PROVIDED MATERIAL:
--- Start ---

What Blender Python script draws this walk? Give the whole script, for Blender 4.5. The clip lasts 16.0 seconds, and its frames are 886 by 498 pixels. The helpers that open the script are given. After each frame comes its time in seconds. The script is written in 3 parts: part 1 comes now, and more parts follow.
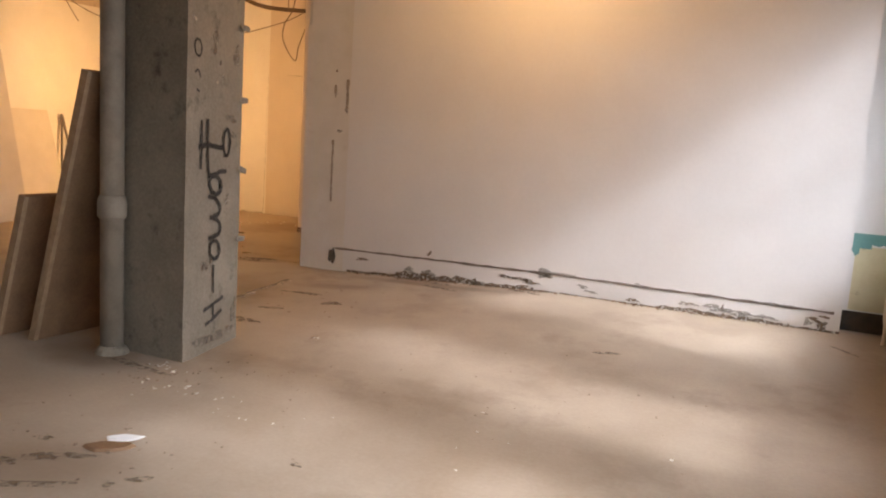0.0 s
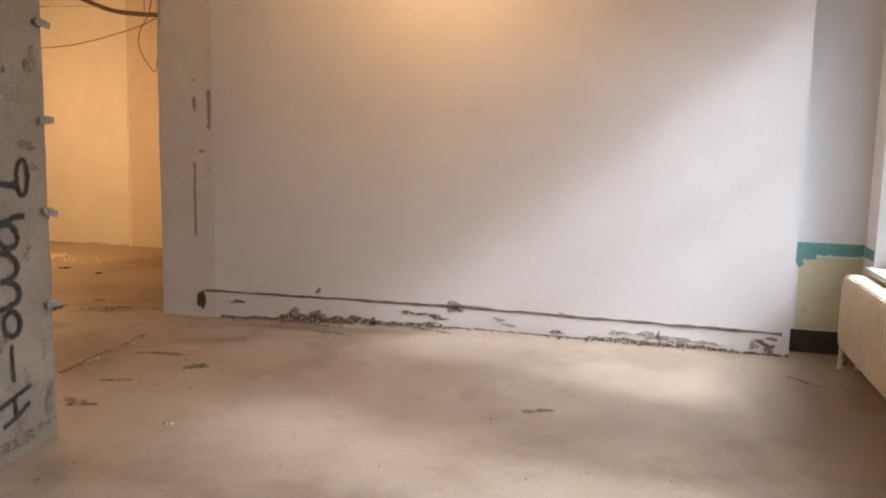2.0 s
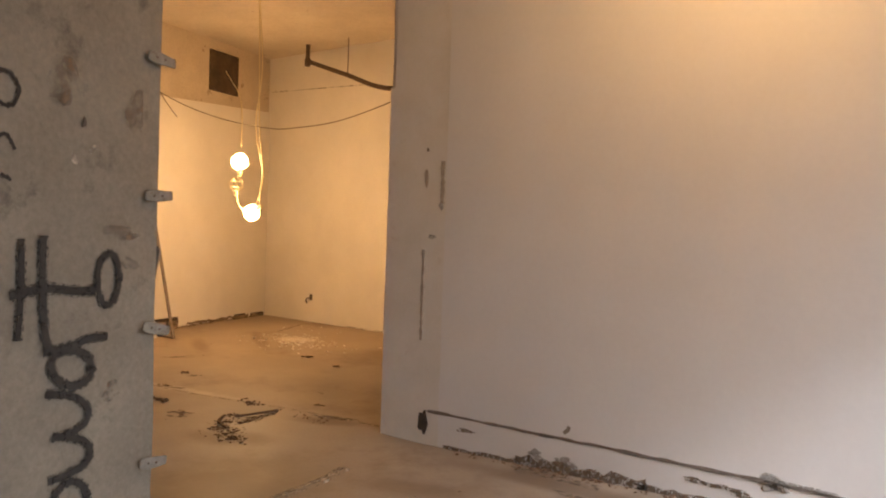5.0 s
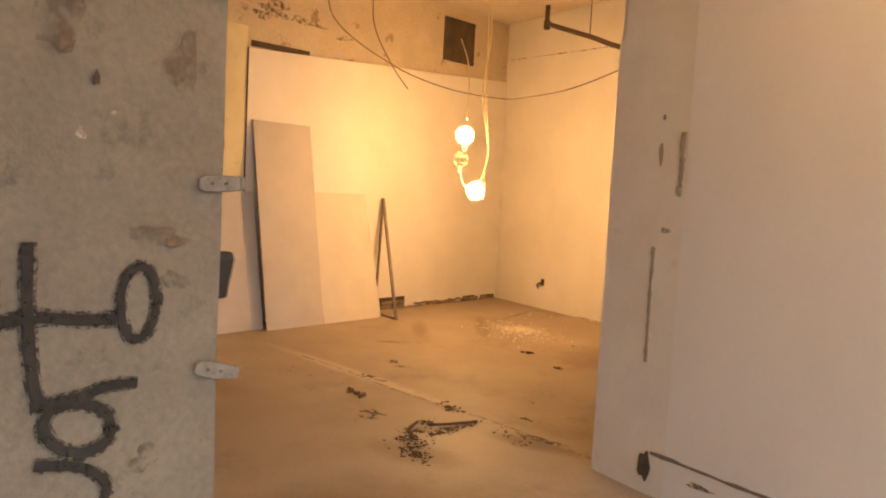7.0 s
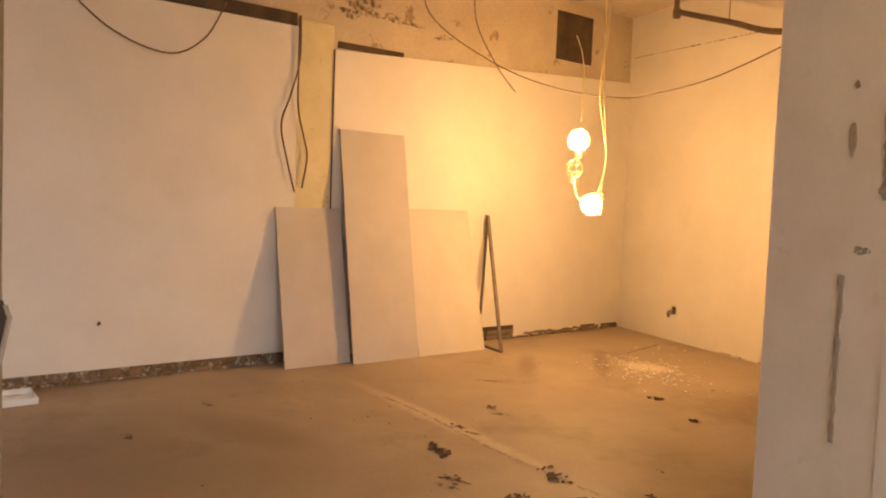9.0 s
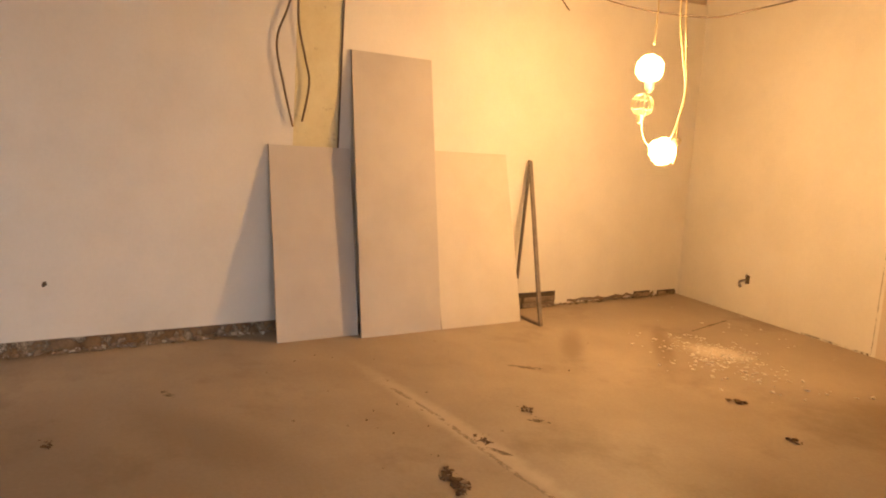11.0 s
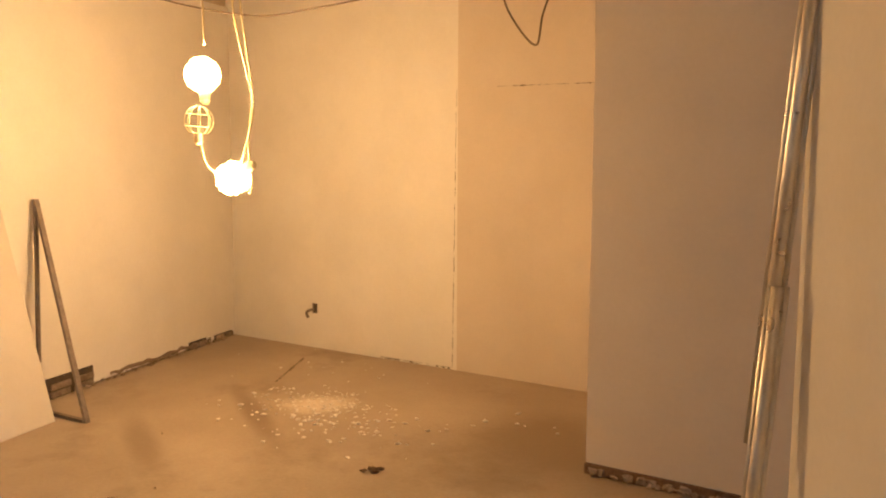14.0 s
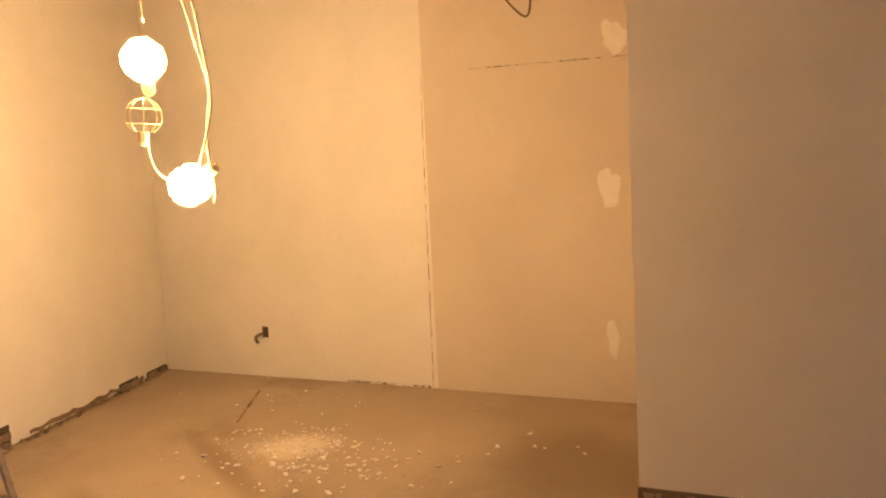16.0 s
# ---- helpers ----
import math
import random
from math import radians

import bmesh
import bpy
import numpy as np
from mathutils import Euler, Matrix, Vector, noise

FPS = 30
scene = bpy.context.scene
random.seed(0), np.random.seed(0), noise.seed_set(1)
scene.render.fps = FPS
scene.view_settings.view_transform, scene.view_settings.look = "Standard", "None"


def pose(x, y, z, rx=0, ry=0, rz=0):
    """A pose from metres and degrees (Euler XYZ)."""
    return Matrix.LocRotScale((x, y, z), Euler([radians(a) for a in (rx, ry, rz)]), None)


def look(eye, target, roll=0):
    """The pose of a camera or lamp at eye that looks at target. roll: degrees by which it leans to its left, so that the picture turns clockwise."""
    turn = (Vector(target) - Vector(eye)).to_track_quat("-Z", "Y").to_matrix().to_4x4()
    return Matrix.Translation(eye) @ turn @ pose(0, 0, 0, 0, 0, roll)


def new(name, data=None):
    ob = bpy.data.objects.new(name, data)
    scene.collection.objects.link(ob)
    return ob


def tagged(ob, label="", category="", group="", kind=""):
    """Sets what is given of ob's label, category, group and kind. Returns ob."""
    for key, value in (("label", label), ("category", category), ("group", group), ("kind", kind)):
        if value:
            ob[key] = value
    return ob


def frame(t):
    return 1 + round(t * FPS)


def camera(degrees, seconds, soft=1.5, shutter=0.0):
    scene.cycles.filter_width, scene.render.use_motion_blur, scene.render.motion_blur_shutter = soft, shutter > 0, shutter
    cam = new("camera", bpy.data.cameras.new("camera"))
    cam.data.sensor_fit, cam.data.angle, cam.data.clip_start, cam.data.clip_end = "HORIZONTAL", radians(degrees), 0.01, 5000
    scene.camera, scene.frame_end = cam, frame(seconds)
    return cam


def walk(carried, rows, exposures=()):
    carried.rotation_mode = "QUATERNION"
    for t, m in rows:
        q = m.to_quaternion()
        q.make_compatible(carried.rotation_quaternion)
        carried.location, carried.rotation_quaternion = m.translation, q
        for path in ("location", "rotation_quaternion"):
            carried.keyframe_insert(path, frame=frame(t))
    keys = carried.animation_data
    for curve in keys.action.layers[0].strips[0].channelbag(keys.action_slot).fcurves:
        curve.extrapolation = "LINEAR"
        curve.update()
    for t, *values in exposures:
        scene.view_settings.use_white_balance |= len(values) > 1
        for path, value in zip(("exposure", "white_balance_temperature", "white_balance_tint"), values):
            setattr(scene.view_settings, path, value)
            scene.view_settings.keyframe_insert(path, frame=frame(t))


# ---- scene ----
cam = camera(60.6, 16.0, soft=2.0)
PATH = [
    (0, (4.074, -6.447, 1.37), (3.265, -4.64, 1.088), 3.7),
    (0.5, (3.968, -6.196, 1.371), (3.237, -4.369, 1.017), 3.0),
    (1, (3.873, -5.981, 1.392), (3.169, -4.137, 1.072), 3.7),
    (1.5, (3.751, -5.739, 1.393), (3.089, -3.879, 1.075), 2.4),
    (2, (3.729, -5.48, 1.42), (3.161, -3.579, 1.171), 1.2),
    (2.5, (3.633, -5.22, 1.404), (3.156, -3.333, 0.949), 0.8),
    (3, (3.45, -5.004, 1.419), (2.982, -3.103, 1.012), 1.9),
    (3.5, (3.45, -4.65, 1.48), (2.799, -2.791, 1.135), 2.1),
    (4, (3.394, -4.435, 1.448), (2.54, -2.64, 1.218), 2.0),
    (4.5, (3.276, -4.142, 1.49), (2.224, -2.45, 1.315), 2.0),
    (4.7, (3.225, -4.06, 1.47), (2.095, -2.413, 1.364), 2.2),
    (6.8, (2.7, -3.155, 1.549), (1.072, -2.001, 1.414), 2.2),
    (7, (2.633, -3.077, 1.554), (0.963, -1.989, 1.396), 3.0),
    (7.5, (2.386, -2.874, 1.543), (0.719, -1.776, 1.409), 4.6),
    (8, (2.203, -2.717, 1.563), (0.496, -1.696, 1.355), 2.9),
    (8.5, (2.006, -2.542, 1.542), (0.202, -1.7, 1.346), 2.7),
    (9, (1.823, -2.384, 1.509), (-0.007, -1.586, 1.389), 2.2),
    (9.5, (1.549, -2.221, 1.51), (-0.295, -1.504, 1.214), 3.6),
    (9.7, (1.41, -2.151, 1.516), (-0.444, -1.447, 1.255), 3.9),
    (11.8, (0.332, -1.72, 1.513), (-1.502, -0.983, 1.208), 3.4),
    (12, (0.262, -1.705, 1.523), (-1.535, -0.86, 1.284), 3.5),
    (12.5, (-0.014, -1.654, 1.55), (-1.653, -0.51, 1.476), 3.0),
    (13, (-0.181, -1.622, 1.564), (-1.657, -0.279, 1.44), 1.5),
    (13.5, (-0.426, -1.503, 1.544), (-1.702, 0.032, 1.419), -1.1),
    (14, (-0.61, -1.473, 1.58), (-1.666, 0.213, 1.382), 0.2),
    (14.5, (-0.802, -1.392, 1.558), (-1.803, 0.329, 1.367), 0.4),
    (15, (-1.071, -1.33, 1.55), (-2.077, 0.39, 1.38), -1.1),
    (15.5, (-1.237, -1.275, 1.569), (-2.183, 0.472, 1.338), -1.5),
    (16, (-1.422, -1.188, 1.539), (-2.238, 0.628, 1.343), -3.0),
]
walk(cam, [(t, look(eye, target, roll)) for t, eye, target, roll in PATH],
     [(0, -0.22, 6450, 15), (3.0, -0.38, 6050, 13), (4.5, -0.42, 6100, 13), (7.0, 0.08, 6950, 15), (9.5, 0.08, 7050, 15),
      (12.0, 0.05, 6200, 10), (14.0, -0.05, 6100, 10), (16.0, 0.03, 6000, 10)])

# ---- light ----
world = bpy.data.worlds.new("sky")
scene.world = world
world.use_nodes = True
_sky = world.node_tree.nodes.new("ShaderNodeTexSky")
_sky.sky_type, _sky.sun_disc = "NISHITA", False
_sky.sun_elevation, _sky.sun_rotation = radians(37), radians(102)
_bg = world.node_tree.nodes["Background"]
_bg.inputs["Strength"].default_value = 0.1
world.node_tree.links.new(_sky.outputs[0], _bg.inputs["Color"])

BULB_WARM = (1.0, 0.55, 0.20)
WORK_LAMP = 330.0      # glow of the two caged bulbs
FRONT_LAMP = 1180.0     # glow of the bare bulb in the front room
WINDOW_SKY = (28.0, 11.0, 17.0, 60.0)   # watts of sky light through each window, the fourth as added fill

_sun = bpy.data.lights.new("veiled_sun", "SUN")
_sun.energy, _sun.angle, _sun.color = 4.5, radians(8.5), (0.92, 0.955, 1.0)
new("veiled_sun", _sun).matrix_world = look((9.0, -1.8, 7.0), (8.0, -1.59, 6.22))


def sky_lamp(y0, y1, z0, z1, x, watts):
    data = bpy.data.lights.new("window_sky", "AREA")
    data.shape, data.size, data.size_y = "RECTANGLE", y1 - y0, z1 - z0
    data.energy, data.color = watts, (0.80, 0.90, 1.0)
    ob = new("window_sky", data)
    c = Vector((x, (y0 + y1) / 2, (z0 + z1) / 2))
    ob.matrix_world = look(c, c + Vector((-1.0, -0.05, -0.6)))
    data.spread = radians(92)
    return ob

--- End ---

EXERCISE GOAL: Go through the listing above and locate each line that holds the word "helpers". Copy those lines.

COMPLETED EXERCISE:
What Blender Python script draws this walk? Give the whole script, for Blender 4.5. The clip lasts 16.0 seconds, and its frames are 886 by 498 pixels. The helpers that open the script are given. After each frame comes its time in seconds. The script is written in 3 parts: part 1 comes now, and more parts follow.
# ---- helpers ----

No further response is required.